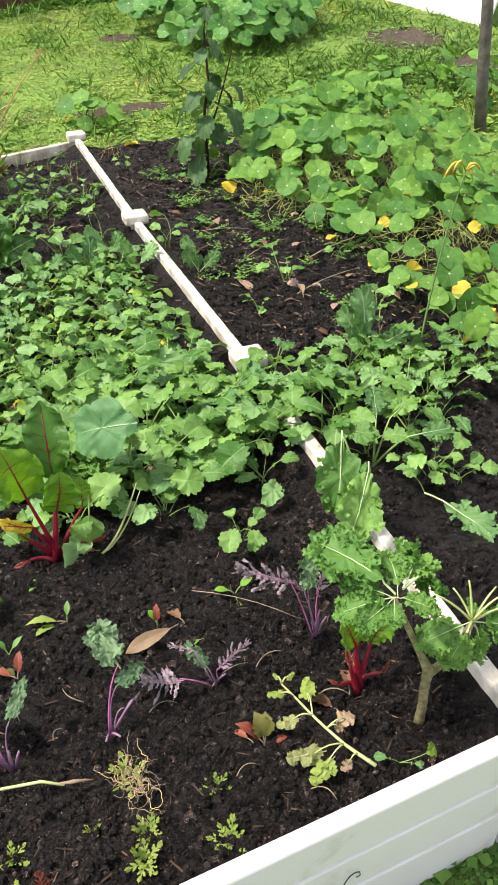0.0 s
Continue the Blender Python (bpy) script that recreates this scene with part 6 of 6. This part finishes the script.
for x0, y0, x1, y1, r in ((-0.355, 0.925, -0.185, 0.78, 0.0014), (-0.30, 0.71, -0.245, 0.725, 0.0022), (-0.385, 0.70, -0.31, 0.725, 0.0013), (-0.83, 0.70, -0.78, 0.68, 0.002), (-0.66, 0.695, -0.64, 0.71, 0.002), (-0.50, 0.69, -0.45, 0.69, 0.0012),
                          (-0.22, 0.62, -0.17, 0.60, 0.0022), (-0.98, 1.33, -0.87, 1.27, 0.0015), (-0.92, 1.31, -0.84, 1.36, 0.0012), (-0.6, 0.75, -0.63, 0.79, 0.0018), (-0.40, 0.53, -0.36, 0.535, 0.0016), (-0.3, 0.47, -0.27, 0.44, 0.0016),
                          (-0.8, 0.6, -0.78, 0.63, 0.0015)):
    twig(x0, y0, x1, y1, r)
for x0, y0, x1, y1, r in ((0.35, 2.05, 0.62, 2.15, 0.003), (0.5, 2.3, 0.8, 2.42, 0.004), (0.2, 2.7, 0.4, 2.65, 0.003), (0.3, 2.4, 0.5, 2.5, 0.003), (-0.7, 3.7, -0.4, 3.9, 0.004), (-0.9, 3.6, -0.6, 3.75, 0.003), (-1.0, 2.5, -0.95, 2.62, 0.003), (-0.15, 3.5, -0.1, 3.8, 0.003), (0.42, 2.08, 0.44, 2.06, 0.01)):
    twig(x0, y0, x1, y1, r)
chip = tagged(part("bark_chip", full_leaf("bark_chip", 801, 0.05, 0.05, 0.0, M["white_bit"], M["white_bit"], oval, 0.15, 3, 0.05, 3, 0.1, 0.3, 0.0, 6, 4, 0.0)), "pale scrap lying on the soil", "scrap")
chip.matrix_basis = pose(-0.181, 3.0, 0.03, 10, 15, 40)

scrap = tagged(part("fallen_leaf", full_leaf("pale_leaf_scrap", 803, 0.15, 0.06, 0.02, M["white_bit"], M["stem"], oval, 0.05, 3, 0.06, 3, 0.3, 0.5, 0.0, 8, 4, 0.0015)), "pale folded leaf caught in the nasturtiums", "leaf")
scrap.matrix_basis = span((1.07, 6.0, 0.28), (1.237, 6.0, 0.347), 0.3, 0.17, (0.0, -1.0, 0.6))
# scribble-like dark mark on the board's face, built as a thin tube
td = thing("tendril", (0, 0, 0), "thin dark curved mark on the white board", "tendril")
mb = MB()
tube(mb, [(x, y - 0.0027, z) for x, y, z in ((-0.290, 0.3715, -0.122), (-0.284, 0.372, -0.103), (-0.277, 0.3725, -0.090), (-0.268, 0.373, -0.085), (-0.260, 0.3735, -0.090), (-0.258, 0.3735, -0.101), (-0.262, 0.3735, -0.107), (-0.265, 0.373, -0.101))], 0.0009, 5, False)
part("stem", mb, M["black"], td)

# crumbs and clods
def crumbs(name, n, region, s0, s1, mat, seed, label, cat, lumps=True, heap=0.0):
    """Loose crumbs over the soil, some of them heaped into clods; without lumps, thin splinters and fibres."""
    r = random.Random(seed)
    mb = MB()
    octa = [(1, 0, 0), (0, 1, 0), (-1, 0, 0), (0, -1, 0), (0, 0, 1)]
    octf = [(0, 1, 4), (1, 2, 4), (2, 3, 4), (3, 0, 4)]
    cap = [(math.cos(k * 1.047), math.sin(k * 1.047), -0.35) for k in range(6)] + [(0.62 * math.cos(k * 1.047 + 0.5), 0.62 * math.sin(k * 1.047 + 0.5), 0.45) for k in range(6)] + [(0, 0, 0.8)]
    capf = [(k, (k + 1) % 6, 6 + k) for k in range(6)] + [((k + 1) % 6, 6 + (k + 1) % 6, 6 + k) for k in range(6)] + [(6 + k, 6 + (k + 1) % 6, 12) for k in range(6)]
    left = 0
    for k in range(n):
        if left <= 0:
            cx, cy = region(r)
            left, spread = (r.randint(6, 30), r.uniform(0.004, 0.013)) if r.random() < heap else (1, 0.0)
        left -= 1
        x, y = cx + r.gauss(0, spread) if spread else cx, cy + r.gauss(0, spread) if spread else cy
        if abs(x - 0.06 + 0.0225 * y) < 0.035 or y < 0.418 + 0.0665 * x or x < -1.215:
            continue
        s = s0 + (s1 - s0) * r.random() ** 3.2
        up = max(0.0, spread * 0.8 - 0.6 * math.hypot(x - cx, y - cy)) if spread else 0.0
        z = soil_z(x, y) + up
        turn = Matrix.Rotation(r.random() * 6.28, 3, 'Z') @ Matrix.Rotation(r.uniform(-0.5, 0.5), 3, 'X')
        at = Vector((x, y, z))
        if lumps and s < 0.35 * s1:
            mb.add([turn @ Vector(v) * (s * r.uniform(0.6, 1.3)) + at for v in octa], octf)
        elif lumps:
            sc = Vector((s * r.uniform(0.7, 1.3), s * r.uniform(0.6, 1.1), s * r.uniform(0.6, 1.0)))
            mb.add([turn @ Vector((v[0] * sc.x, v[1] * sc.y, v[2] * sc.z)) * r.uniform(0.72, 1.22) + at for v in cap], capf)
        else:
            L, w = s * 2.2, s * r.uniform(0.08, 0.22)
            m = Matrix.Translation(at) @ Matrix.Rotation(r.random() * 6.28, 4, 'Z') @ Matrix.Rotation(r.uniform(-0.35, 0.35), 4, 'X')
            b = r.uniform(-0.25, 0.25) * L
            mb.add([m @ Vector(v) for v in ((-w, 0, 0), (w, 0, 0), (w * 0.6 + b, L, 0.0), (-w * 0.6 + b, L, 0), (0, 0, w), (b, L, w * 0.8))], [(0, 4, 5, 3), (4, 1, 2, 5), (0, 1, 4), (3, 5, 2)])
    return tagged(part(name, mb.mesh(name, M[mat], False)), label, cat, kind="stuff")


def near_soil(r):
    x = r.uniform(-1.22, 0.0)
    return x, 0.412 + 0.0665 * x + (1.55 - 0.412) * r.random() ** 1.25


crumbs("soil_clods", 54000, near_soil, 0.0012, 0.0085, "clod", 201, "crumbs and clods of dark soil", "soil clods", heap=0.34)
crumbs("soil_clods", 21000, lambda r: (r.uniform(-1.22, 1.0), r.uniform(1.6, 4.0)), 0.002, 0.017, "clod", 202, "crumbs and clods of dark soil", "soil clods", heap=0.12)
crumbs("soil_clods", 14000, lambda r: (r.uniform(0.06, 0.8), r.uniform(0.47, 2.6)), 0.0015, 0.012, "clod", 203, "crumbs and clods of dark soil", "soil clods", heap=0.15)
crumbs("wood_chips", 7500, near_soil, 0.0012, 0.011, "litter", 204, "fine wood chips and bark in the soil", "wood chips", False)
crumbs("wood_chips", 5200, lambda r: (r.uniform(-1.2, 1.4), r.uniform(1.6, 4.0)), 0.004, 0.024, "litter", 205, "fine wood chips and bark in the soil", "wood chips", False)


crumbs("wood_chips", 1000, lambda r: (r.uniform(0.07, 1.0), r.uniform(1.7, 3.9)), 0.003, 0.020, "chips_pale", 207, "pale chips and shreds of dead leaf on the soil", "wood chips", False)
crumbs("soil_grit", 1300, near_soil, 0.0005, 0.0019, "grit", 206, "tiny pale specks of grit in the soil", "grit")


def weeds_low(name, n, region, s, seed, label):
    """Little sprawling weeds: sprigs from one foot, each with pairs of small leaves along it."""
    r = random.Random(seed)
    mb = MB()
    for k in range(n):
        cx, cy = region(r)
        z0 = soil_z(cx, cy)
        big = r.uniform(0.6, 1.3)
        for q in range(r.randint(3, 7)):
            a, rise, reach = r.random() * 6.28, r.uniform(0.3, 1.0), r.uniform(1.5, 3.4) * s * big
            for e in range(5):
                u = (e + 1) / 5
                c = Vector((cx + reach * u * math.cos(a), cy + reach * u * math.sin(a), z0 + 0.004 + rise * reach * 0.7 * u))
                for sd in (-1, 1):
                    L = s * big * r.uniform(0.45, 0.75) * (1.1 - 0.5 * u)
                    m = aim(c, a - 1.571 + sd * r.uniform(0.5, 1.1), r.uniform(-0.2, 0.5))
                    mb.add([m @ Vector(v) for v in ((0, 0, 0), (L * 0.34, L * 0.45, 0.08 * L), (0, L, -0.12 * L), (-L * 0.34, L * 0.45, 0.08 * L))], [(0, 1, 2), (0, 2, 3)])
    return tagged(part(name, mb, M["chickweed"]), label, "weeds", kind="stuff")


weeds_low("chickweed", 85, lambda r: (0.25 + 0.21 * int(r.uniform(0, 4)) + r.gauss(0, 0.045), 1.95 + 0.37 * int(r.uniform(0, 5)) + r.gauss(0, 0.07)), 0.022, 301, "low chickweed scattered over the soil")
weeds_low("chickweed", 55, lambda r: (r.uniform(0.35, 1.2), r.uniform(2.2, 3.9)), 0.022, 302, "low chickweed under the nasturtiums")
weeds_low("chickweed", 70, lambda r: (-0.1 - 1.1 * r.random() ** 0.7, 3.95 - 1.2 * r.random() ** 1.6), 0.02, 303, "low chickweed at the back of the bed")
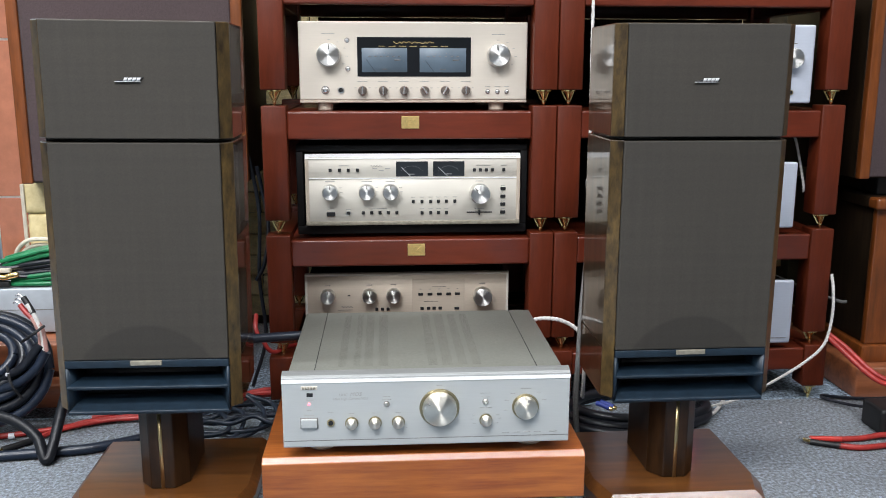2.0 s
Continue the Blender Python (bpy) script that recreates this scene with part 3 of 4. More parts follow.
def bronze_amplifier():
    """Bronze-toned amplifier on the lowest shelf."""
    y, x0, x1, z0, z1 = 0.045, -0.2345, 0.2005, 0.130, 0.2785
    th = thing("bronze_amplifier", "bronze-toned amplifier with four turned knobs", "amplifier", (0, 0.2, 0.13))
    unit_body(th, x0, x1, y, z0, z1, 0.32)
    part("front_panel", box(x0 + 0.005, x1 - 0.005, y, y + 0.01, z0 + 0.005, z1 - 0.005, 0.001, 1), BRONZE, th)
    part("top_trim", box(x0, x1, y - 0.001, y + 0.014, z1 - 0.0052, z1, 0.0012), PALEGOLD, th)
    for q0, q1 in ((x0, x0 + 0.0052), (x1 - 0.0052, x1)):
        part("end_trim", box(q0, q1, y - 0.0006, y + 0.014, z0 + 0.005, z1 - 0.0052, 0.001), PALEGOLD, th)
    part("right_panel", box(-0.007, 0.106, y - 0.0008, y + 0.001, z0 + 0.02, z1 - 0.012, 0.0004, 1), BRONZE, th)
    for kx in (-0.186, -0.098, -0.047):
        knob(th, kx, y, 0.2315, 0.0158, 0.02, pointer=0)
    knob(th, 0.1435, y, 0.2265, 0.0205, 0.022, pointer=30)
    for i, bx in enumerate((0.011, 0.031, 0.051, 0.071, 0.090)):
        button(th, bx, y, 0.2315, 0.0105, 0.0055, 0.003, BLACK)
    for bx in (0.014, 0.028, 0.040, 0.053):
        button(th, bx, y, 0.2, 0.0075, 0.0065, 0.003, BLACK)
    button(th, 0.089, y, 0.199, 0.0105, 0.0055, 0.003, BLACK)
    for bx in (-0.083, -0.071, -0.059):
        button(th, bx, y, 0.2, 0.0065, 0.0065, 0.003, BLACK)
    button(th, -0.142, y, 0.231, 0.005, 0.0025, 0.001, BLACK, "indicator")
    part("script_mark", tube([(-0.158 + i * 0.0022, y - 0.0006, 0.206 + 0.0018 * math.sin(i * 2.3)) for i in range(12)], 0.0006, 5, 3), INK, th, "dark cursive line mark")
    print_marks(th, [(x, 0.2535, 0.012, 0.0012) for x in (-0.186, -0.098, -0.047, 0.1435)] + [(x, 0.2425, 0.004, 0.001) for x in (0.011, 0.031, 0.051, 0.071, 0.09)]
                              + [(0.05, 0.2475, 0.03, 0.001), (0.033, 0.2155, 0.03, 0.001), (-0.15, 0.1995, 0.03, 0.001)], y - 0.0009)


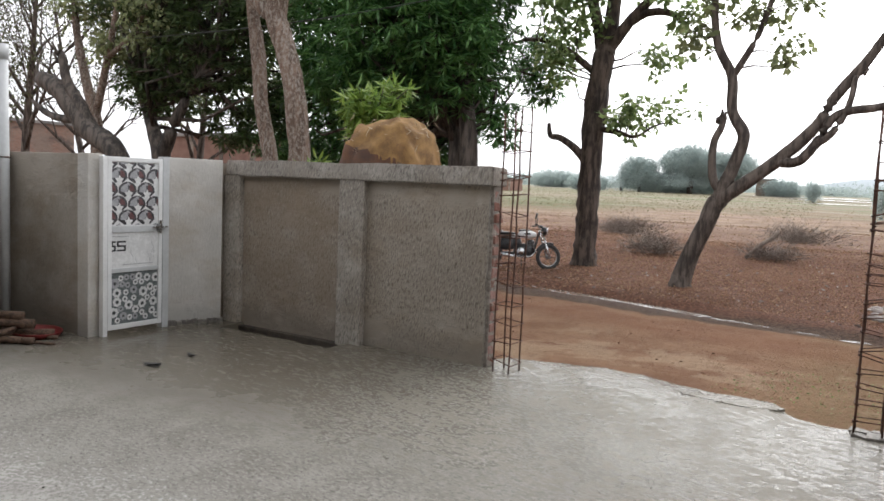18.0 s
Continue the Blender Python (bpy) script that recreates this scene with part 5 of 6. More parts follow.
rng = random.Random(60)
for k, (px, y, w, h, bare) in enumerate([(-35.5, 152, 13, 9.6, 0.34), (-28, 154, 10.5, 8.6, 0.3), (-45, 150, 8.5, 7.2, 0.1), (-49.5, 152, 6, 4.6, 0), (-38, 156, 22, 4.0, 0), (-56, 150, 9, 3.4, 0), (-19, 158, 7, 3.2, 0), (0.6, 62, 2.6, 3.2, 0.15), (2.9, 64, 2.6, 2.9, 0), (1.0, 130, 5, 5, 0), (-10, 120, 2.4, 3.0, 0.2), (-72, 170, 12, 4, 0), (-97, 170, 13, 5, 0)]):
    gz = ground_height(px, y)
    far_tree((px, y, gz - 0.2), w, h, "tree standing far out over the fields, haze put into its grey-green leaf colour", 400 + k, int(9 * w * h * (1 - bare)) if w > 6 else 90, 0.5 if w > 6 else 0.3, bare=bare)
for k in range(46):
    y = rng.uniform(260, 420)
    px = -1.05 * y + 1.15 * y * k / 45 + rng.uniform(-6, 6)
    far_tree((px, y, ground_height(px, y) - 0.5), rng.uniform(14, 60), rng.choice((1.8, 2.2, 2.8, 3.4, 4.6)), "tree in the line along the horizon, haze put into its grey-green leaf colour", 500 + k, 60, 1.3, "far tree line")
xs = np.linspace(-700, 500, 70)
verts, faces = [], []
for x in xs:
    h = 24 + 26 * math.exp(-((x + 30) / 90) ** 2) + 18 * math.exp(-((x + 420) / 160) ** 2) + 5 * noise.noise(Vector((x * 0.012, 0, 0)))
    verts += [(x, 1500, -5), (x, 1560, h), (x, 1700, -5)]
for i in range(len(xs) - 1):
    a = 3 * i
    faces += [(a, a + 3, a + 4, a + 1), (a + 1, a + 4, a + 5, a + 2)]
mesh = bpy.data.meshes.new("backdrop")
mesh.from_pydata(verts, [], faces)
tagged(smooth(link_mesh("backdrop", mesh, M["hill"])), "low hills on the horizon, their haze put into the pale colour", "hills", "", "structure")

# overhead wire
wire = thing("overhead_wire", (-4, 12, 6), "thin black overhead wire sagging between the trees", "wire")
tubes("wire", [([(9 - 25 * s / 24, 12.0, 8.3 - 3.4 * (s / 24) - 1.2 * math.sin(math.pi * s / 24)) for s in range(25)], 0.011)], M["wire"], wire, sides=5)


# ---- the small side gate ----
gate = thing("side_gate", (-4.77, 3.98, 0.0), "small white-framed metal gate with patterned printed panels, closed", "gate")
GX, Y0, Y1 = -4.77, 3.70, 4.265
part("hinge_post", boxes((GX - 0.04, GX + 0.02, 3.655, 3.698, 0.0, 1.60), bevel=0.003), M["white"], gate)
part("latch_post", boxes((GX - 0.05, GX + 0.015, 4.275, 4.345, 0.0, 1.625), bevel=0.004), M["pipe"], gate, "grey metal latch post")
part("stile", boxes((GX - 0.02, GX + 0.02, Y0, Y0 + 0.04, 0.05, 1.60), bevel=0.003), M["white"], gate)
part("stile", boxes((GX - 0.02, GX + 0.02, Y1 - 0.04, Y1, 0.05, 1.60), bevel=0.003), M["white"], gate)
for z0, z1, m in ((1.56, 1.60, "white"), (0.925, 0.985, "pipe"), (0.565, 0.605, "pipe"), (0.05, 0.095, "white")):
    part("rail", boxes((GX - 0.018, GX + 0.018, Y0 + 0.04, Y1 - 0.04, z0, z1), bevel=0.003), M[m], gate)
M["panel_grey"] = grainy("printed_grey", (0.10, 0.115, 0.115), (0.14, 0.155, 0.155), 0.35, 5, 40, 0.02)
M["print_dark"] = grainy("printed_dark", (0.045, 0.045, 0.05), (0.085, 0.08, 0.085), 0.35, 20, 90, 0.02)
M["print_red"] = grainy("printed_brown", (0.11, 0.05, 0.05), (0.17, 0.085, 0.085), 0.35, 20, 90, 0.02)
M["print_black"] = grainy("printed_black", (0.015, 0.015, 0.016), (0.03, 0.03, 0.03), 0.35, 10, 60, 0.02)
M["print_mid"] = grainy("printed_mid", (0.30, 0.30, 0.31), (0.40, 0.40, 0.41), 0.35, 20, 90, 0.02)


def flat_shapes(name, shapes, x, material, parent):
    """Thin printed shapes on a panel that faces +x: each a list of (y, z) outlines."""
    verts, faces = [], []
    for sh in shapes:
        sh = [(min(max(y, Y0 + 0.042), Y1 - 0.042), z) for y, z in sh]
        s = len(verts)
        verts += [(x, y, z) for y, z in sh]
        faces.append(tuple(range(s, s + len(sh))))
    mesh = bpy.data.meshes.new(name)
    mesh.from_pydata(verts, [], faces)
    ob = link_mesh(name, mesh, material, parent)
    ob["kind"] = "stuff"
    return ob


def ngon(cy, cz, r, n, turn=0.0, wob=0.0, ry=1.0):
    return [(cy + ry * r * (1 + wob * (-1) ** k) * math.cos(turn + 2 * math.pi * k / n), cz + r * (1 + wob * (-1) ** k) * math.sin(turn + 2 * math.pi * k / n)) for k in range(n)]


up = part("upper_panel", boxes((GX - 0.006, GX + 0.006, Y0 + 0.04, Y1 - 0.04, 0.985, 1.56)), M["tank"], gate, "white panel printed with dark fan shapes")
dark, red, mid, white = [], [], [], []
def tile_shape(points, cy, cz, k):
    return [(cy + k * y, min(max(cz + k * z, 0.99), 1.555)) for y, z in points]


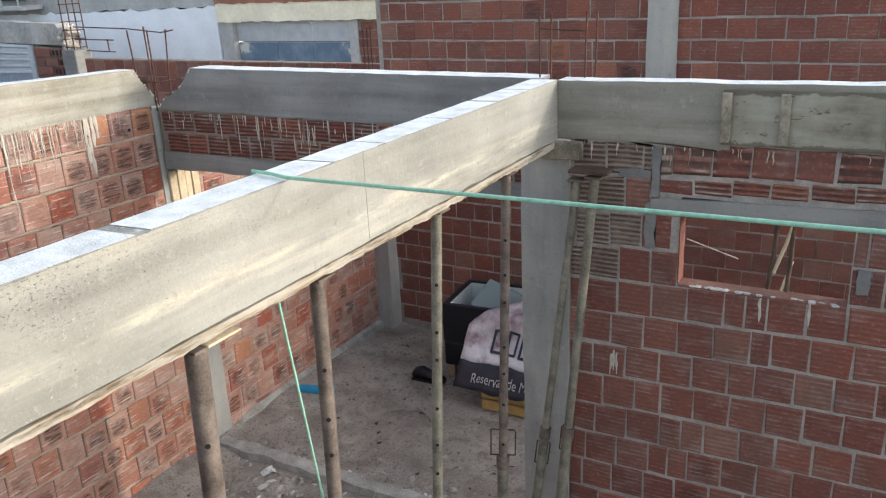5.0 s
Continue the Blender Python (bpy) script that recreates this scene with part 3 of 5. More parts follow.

------------------------------------

■ Task objective ■
Copy each line above containing the string "Python".

■ The output ■
Continue the Blender Python (bpy) script that recreates this scene with part 6 of 6. This part finishes the script.
Continue the Blender Python (bpy) script that recreates this scene with part 3 of 4. More parts follow.
Continue the Blender Python (bpy) script that recreates this scene with part 5 of 6. More parts follow.
Continue the Blender Python (bpy) script that recreates this scene with part 3 of 5. More parts follow.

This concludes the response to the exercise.